"""

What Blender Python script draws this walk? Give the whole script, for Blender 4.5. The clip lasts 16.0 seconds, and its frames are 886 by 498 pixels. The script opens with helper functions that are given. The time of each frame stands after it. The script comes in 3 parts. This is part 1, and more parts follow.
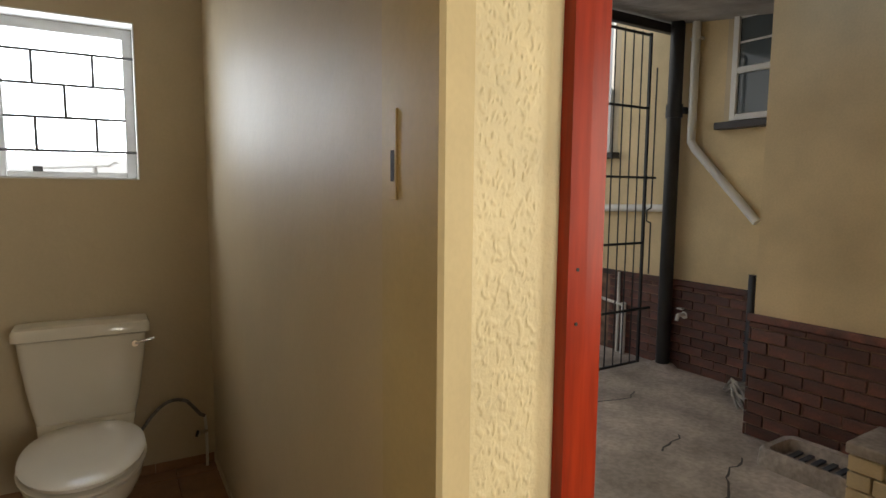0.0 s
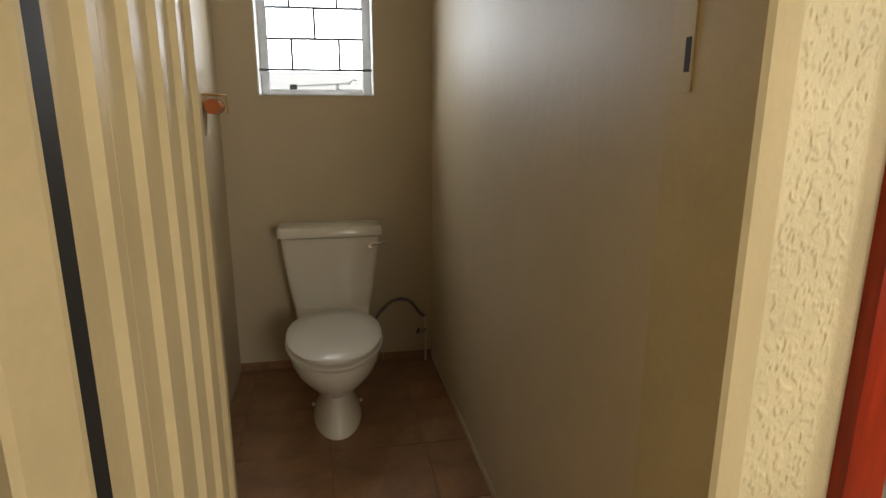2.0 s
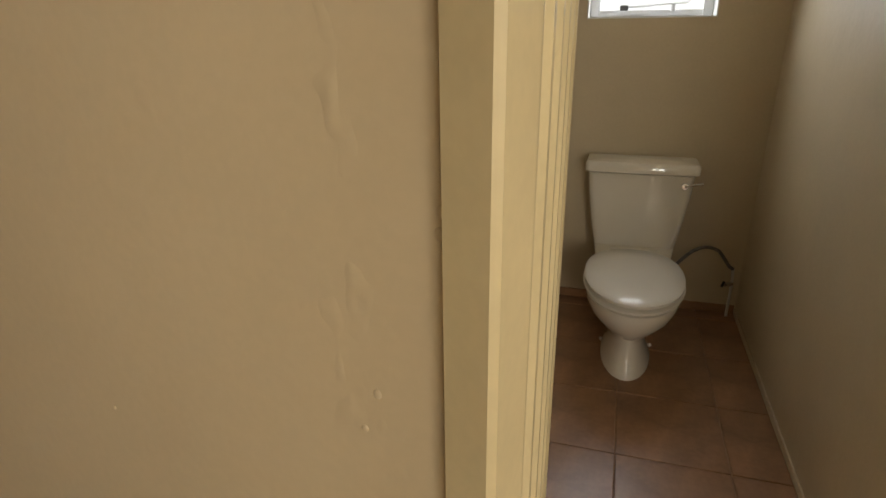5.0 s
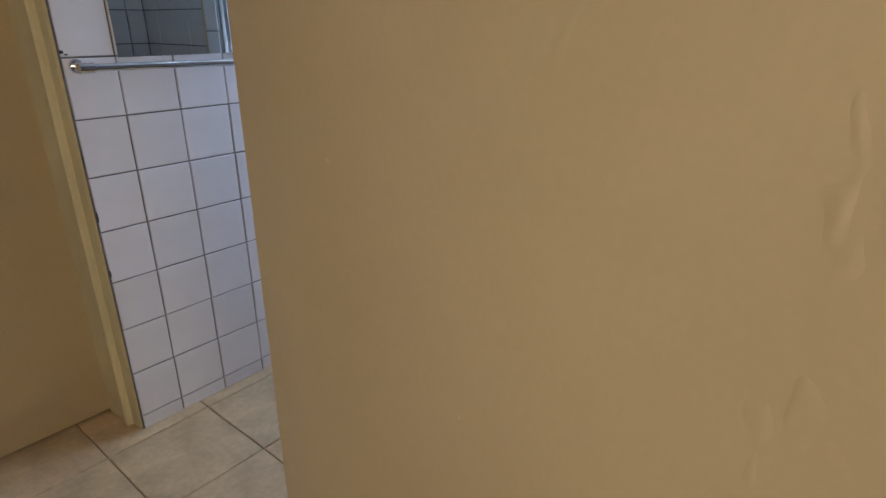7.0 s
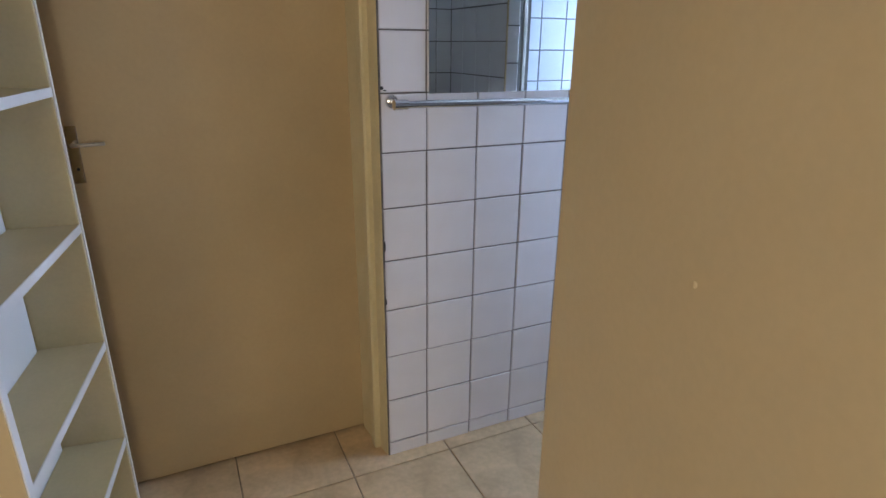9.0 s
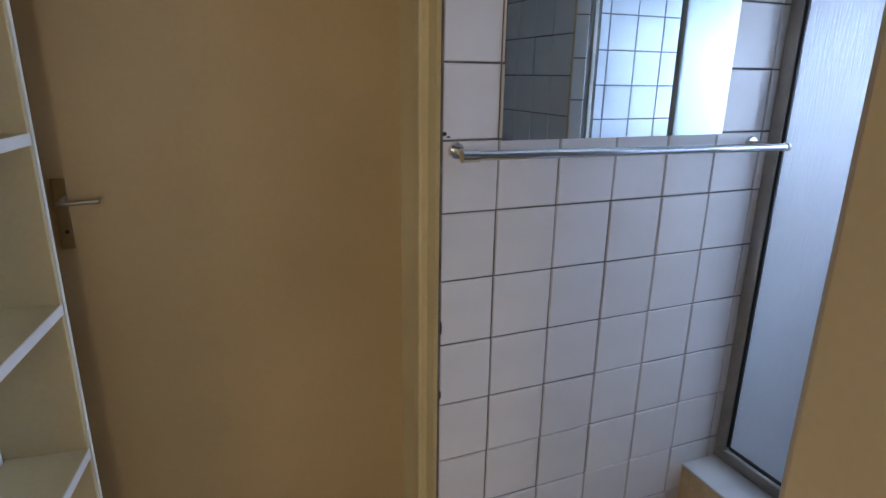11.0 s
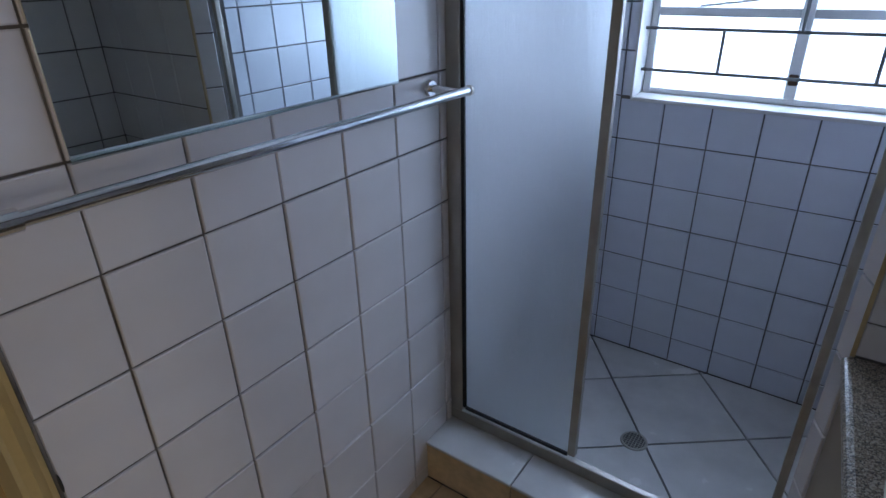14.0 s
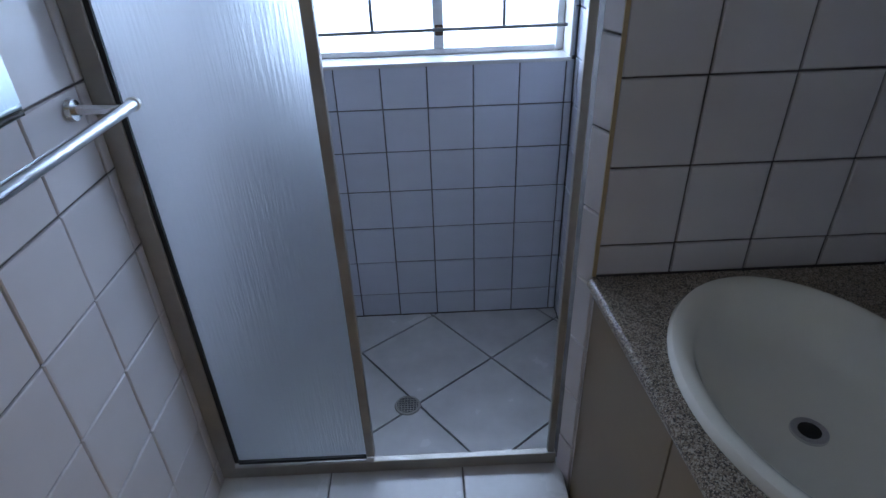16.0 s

"""

EXERCISE GOAL => Make an exact copy of the whole listing, but don't bring over any pictures.

WRITTEN RESPONSE =>
What Blender Python script draws this walk? Give the whole script, for Blender 4.5. The clip lasts 16.0 seconds, and its frames are 886 by 498 pixels. The script opens with helper functions that are given. The time of each frame stands after it. The script comes in 3 parts. This is part 1, and more parts follow.
0.0 s
2.0 s
5.0 s
7.0 s
9.0 s
11.0 s
14.0 s
16.0 s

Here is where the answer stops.